The most data-literate and mature attack on all fronts now, in the same way that Amazon began to stake out territory in healthcare, logistics, and subscription cloud services ten or fifteen years ago.

Web3 as an Evolution of P2P Networking + Shared File Systems

P2P data networks like the Interplanetary File System (IPFS) are key to the feasibility of an upgrade to peer-to-peer networking. Unlike the W3C standard web, IPFS offers logically derived unique identifiers and content addressing.

Two example advantages of content identifiers (CIDs) and content addressing on their own: 

Eliminating duplication. “The CID created with IPFS provides a digital fingerprint that can ensure authenticity and uniqueness. This simplifies deduplication by creating a single data instance with an immutable CID. And because there is only one copy of each resource, authentication is much simpler.

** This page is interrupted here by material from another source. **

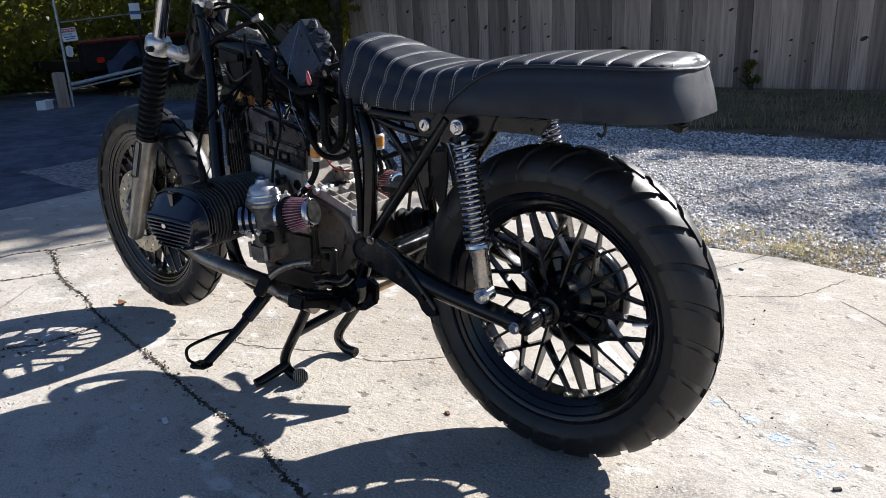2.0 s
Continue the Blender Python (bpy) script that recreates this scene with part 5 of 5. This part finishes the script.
lump = part("alloy_casting", merge(prism([(-0.655, 0.512), (-0.662, 0.54), (-0.652, 0.553), (-0.64, 0.547), (-0.628, 0.556), (-0.612, 0.548), (-0.61, 0.53), (-0.618, 0.512)], -0.012, 0.022, 0.004), rod((-0.628, 0.005, 0.53), (-0.6, 0.005, 0.528), 0.011, 14, 0.003)), CASTALU, bike, "pale cast fitting above the gearbox")
part("casting_bolt", bolt((-0.637, -0.012, 0.536), (0, -1, 0), 0.006), STEEL, lump)
PLACED["across"] = True
part("copper_terminal", box((-0.9, -0.04, 0.725), (0.03, 0.03, 0.02), 0.003), COPPER, bike, "copper terminal on top of the engine")
part("copper_terminal", box((-0.86, -0.06, 0.715), (0.02, 0.02, 0.035), 0.003), COPPER, bike, "copper terminal on top of the engine")
part("pipe_stub", rod((-0.8, -0.06, 0.69), (-0.77, -0.06, 0.72), 0.012, 14, 0.003), COPPER, bike)
part("starter_end", rod((-0.82, -0.03, 0.69), (-0.8, -0.03, 0.735), 0.018, 16, 0.004), BRIGHT, bike, "bright starter housing end")
part("alloy_block", box((-0.76, -0.04, 0.69), (0.05, 0.03, 0.03), 0.005), BRIGHT, bike)

PLACED["across"] = False

# ---- gravel, weeds and grass ----
rs = np.random.RandomState(4)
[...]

Since there’s no duplication, IPFS minimizes the storage space consumed by data backups and archives. This creates a massive advantage for any organization archiving their data.”

– From IPFS hardware optimization provider Silicon Mechanics’ site

Eliminating link rot. “Thanks to content addressing, link rot may become a thing of the past. A content-addressed system such as web3.storage is like our key-value-based DNS, with one significant difference: You no longer get to choose the keys. Instead, the keys are derived directly from the file contents using an algorithm that will always generate the same key for the same content.”

– From IPFS provider web.storage’s site

Keep in mind that file systems in general are gaining in capability. The implication is that more developers don’t use databases as much as they used to; they use file systems instead.

In that sense, they can sidestep the disadvantages of databases (such as their inherent siloing, centralization and feature bloat). They can go with one big graph with its built-in file system instead. IPFS in that sense, provides one automated file system for all.

All these freed-up capabilities are available on a different kind of open web now. Although ease of use isn’t often among those capabilities yet, a critical mass of user experience that’s good enough should materialize over the next few years.

Legacy: The Gift that Keeps on Giving (When We Wish It Wouldn’t)

With the scaling advantages of IPFS and the growing ecosystem around it, collaboration could scale at a much more rapid and dynamic clip than it has. What could hold us back? It’s what market analysts call the installed base. 

The installed base in software implies technical debt and inertia on a giant, monolithic scale. It’s the Software Wasteland, all the code that’s the single purpose and just slightly different enough not to interoperate, all the architecture that still gets in the way and keeps cropping up in today’s cloud services. It’s all the methodologies that our educational system keeps reteaching, the provincial siloing in the umpteenth editions of relational database textbooks that students still have to rent, the dearth of .edu coursework on the commonalities of content, data, and knowledge graphs that should all be treated as one….. 

It’s the packaged software monoliths who adopted microservices a decade or more ago and were reborn as….cloud monoliths, with cloud software suites and SaaS and duplicated data sprawl and all the other modern dilemmas.

The biggest challenge innovators face today is to maintain their integrity and continue to progress despite the temptations. It’s easy to give in and take the bigger paychecks in legacy markets rebranded as new. The real web3 of One Big Graph without all the inhibitions of incumbency is there for the taking–if we want to fight hard enough for it.